Dear Reader, My youngest brother was killed last night in a head on collision 3 hours from New York City. I am going up there to be with the family for a few days. I will add a few days of picture-a-day work to this post to carry me through.
September 10, the still life went through some changes. To paraphrase something Jasper Johns once said, ‘ …you do something to a work, and then you do it again…’
September 11, The BBC sent a camera crew down to make a video.
September 12, Silvia brought over a still oven warm cake made from her eggs and milk and flour. Then we ate it.
Coming back from a late walk on our country road we heard the rasp of a motorcycle bearing down on us fast, I whirled, camera blazing, and gunned him down. Well, it wasn’t as wild west as all that, more like; I turned, guessed at the aperture and speed at that hour, something the Leica is great for and allows intuition and memory to serve in the moment, and made 3 frames of him coming past us, and the lovely hour, and the sweet space of the road curving away into the hills.

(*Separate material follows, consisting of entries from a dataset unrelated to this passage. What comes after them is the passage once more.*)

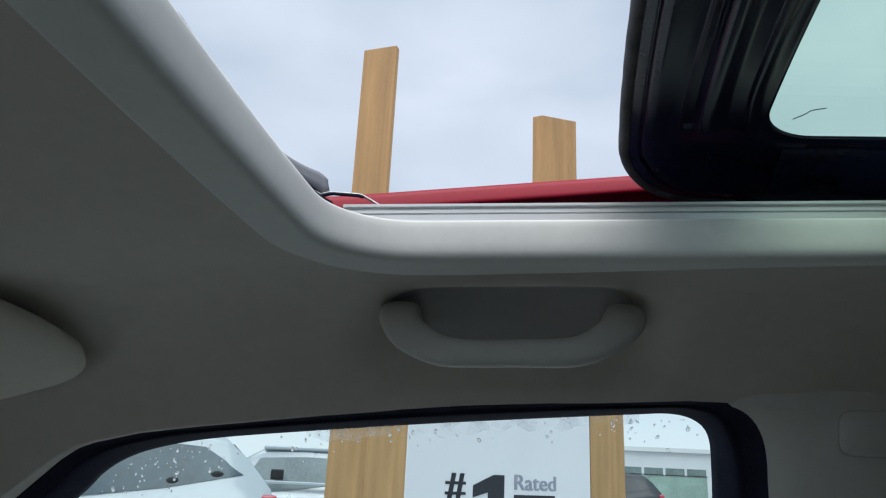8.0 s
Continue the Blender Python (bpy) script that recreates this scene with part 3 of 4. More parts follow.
# ---------------------------------------------------------------- sun visor
def build_visor(side):
    ob = thing("sun_visor", "folded-up grey-beige sun visor with a white warning label", "sun visor", (-0.26, side * 0.20, 1.45))

    def surface(u, v):
        """u: rear edge 0 to front edge 1; v: inboard 0 to outboard 1."""
        y = 0.374 * v
        x = float(np.interp(v, [0.0, 0.35, 0.55, 0.8, 0.9, 1.0], [-0.322, -0.295, -0.277, -0.236, -0.223, -0.218])) + 0.26 - 0.165 * u
        z = 0.30 * x - 0.35 * max(0.0, y - 0.2) - 0.010 * (1 - v)
        return x, y, z

    bm = bmesh.new()
    outline = []
    for k in range(90):
        a = 2 * math.pi * k / 90
        c, s = math.cos(a), math.sin(a)
        outline.append((0.5 + 0.5 * math.copysign(abs(s) ** 0.42, s), 0.5 + 0.5 * math.copysign(abs(c) ** (0.3 if c < 0 else 0.45), c)))
    rows = []
    for shrink, h in ((0.0, 0.016), (0.80, 0.016), (0.93, 0.014), (0.985, 0.010), (1.0, 0.005), (0.988, 0.002), (0.94, 0.0), (0.80, -0.0015), (0.4, -0.002), (0.0, -0.002)):
        row = []
        for u, v in outline:
            x, y, z = surface(0.5 + (u - 0.5) * shrink, 0.5 + (v - 0.5) * shrink)
            row.append(Vector((x, side * y, z + h)))
        rows.append(row)
    loft(bm, rows, closed=True)
    bmesh.ops.remove_doubles(bm, verts=bm.verts, dist=1e-5)
    part("pad", bm, VISOR, ob)

    def patch(name, u0, u1, v0, v1, mat, label):
        bm = bmesh.new()
        rows = []
        for u in np.linspace(u0, u1, 5):
            row = []
            for v in np.linspace(v0, v1, 12):
                x, y, z = surface(u, v)
                row.append(Vector((x, side * y, z - 0.0028)))
            rows.append(row)
        loft(bm, rows)
        return part(name, bm, mat, ob, label)

    patch("warning_label", 0.36, 0.74, 0.12, 0.80, LABEL, "white printed warning label")
    patch("label_stripe", 0.36, 0.74, 0.803, 0.825, YELLOW, "yellow stripe of the label")
    for k in range(5):
        bm = bmesh.new()
        rows = []
        for u in (0.42 + 0.055 * k, 0.434 + 0.055 * k):
            rows.append([Vector((p[0], side * p[1], p[2] - 0.0032)) for p in (surface(u, v) for v in np.linspace(0.15, 0.76 - 0.04 * (k % 3), 10))])
        loft(bm, rows)
        part("print_bar", bm, PALE_PRINT, ob, "line of small grey print")
    return ob


PALE_PRINT = material("pale_grey_print", (0.70, 0.72, 0.69), 0.5, vary=0.1, scale=60)
LABEL = material("white_label_paper", (0.86, 0.88, 0.84), 0.35, vary=0.08, scale=40)
YELLOW = material("yellow_label_print", (0.62, 0.50, 0.04), 0.6, vary=0.1, scale=40)
build_visor(1)


# ---------------------------------------------------------------- door windows and pillars
def lean(z):
    """How far the side of the cabin lies outward at a height."""
    return 0.27 * (1.395 - z)


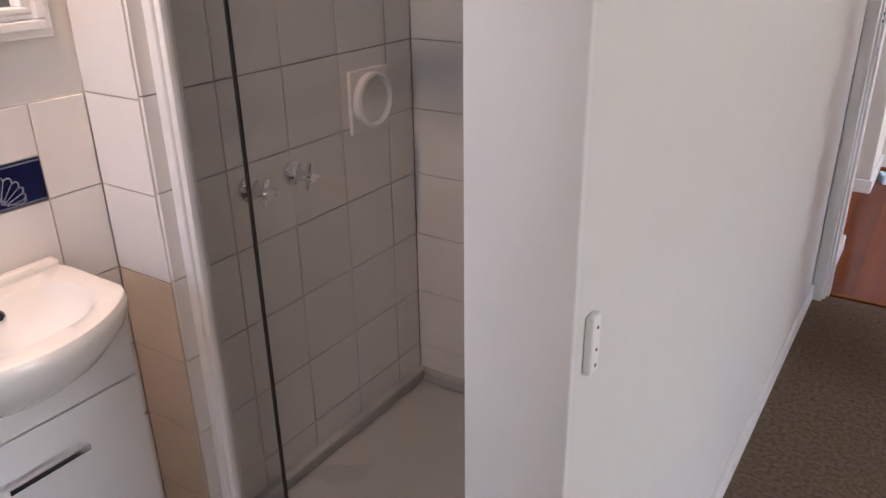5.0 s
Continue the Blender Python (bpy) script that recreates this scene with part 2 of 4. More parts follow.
CONCRETE_PALE = material("driveway_concrete", (0.36, 0.33, 0.295), 0.9, vary=0.12, scale=2, bump=0.25, bump_scale=60)
GROUND = material("garden_ground", (0.20, 0.17, 0.12), 0.95, vary=0.4, scale=3, bump=0.6, bump_scale=20)
SLATE = material("slate_exterior_paint", (0.10, 0.135, 0.16), 0.8, vary=0.1, scale=10, spec=0.05)
FENCE = material("charcoal_fence_paint", (0.012, 0.015, 0.019), 0.8, vary=0.2, scale=6, spec=0.03)
PALING = material("weathered_paling", (0.42, 0.40, 0.38), 0.9, vary=0.25, scale=8, per_object=0.7, bump=0.4, bump_scale=60)
STEEL = material("grey_painted_steel", (0.16, 0.18, 0.21), 0.45, vary=0.08, scale=6)
PERGOLA = material("slate_pergola_paint", (0.022, 0.028, 0.037), 0.8, vary=0.15, scale=6, spec=0.05)
WEATHERBOARD = material("white_weatherboard", (0.72, 0.72, 0.72), 0.6, vary=0.05, scale=6)
ROOFGREY = material("pale_grey_roof", (0.30, 0.32, 0.34), 0.6, vary=0.08, scale=4)
BARK = material("grey_bark", (0.16, 0.13, 0.10), 0.95, vary=0.4, scale=20, bump=0.8, bump_scale=40)
LEAF = leaf_material("leaf_green", (0.11, 0.20, 0.06))
LEAF_LIGHT = leaf_material("leaf_yellow_green", (0.21, 0.26, 0.065))
LEAF_DARK = leaf_material("leaf_dark", (0.028, 0.055, 0.022))
GLASS = glass_material("window_glass")
SHOWERGLASS = glass_material("shower_glass", (0.79, 0.80, 0.80), 0.02)
POLYCARB = glass_material("clear_polycarbonate", (0.86, 0.88, 0.90), 0.05)
TEXGLASS = glass_material("patterned_glass", (0.8, 0.8, 0.78), 0.15, bump=1.0)
MIRROR = material("mirror_silver", (0.86, 0.86, 0.86), 0.01, metal=1.0, vary=0.0, rough_vary=0)
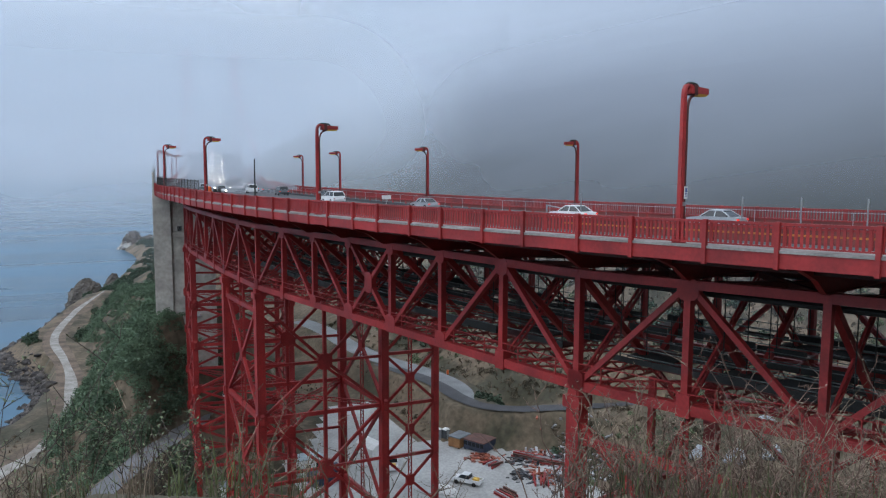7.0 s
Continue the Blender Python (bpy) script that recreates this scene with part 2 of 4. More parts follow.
def bar(name, a, b, w, h, material, parent, up=(0, 0, 1)):
    bm = bmesh.new()
    box(bm, a, b, w, h, up)
    return part(name, bm, material, parent)


def block(bm, x0, x1, y0, y1, z0, z1):
    box(bm, ((x0 + x1) / 2, y0, (z0 + z1) / 2), ((x0 + x1) / 2, y1, (z0 + z1) / 2), x1 - x0, z1 - z0)


def tube(bm, pts, r, n=8):
    """A round bar along a line of points; r is one radius or one for each point."""
    rings, last_u = [], None
    for i, p in enumerate(pts):
        p = Vector(p)
        d = (Vector(pts[min(i + 1, len(pts) - 1)]) - Vector(pts[max(i - 1, 0)])).normalized()
        u = d.orthogonal().normalized() if last_u is None else (last_u - d * last_u.dot(d)).normalized()
        last_u = u
        v = d.cross(u)
        rr = r[i] if isinstance(r, (list, tuple)) else r
        rings.append([bm.verts.new(p + (u * math.cos(2 * math.pi * k / n) + v * math.sin(2 * math.pi * k / n)) * rr) for k in range(n)])
    for a, b in zip(rings, rings[1:]):
        for k in range(n):
            bm.faces.new((a[k], a[(k + 1) % n], b[(k + 1) % n], b[k]))
    bm.faces.new(rings[0][::-1]), bm.faces.new(rings[-1])


def side_solid(bm, prof, w0, w1):
    """A solid from a side profile of (x, z); w0, w1: widths at the bottom and the top of the profile."""
    zs = [z for _, z in prof]
    lo, hi = min(zs), max(zs)

    def half(z):
        return (w0 + (w1 - w0) * (z - lo) / (hi - lo)) / 2
    a = [bm.verts.new((x, -half(z), z)) for x, z in prof]
    b = [bm.verts.new((x, half(z), z)) for x, z in prof]
    bm.faces.new(a), bm.faces.new(b[::-1])
    n = len(prof)
    for i in range(n):
        bm.faces.new((a[(i + 1) % n], a[i], b[i], b[(i + 1) % n]))
    bmesh.ops.recalc_face_normals(bm, faces=bm.faces)


# ---------------------------------------------------------------- the line of the bridge
AX, AY, PHI0, BEND, S_END = 26.51, 29.50, radians(-17.13), radians(0.1697), 149.0


FALL = 0.022


def plan(s, o):
    """World x, y at s metres along the near railing and o metres across the deck."""
    e = min(s, S_END)
    phi = PHI0 + BEND * e
    x = AX + (math.cos(PHI0) - math.cos(phi)) / BEND
    y = AY + (math.sin(phi) - math.sin(PHI0)) / BEND
    if s > S_END:
        x, y = x + (s - S_END) * math.sin(phi), y + (s - S_END) * math.cos(phi)
    return x + o * math.cos(phi), y - o * math.sin(phi)


def grade(s):
    """Height of the kerb line."""
    if s < 85:
        return 68.2 - 0.0148 * s + 9.2e-5 * s * s
    z = 67.607 - 0.011 * (min(s, 150) - 85)
    u = s - 190
    if u > 0:
        z += 0.00018 * u * u
    return z


def P(s, o, dz=0.0):
    """A point at height dz over the kerb line, with the deck's fall to the far side."""
    x, y = plan(s, o)
    return Vector((x, y, grade(s) - FALL * o + dz))


def strip(name, profile, s0, s1, step, material, parent=None, close=True, label=""):
    """Sweeps a profile of (o, dz) along the bridge."""
    bm = bmesh.new()
    n = max(1, round((s1 - s0) / step))
    rows = []
    for i in range(n + 1):
        s = s0 + (s1 - s0) * i / n
        rows.append([bm.verts.new(P(s, o, dz)) for o, dz in profile])
    k = len(profile)
    for a, b in zip(rows, rows[1:]):
        for j in range(k if close else k - 1):
            bm.faces.new((a[j], a[(j + 1) % k], b[(j + 1) % k], b[j]))
    if close:
        bm.faces.new(rows[0][::-1]), bm.faces.new(rows[-1])
    bmesh.ops.recalc_face_normals(bm, faces=bm.faces)
    return part(name, bm, material, parent, label)


S0, S1 = -75.0, 560.0
DECK_W = 27.4

# ---------------------------------------------------------------- ground and sea
SHORE = ((-300, -340), (60, -190), (150, -92), (180, -70), (189, -58), (200, -43.5), (209, -37.5), (217, -29), (233, -21), (249, -17), (266, -16),
         (282, -19), (302, -27), (322, -33.5), (336, -28), (355, -21.5), (388, -15), (414, -6), (470, 8), (550, 24), (640, 38), (700, 30), (780, 110), (1200, 700), (5000, 4500))


def shore(y):
    """x of the waterline at y."""
    for (ya, xa), (yb, xb) in zip(SHORE, SHORE[1:]):
        if y <= yb:
            u = max(0.0, (y - ya) / (yb - ya))
            return xa + (xb - xa) * u
    return SHORE[-1][1]


def ease(v, lo, hi):
    u = min(1.0, max(0.0, (v - lo) / (hi - lo)))
    return u * u * (3 - 2 * u)


def soft_max(vals, k=2.5):
    top = max(vals)
    return top + k * math.log(sum(math.exp((v - top) / k) for v in vals))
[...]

It was one of those magical moments when the quiet of the past is settling over the land, and then the intruder – mechanization – comes bursting into the silence, but is gone in a moment leaving behind a slowly returning quiet. I felt that this photograph meant all that to me, even though it looks like a road at dusk, with a headlamp on a motorcycle blazing into our eyes.
There is nothing the Italians enjoy more than eating. And when they can gather at some long communal table and be eating outside on a summery evening, they love it! It’s a way to meet new people, or be with old friends, or simply take a chance on whatever life throws their way. It’s a custom that goes way back and small towns all over Tuscany, and I’m sure all over Italy, continue the tradition.
I always find something to shoot when I’m there, portraits of my table companions, the behavior of the young kids who are doing the serving, the musicians who stroll on through, the dancing later on, and sometimes fireworks.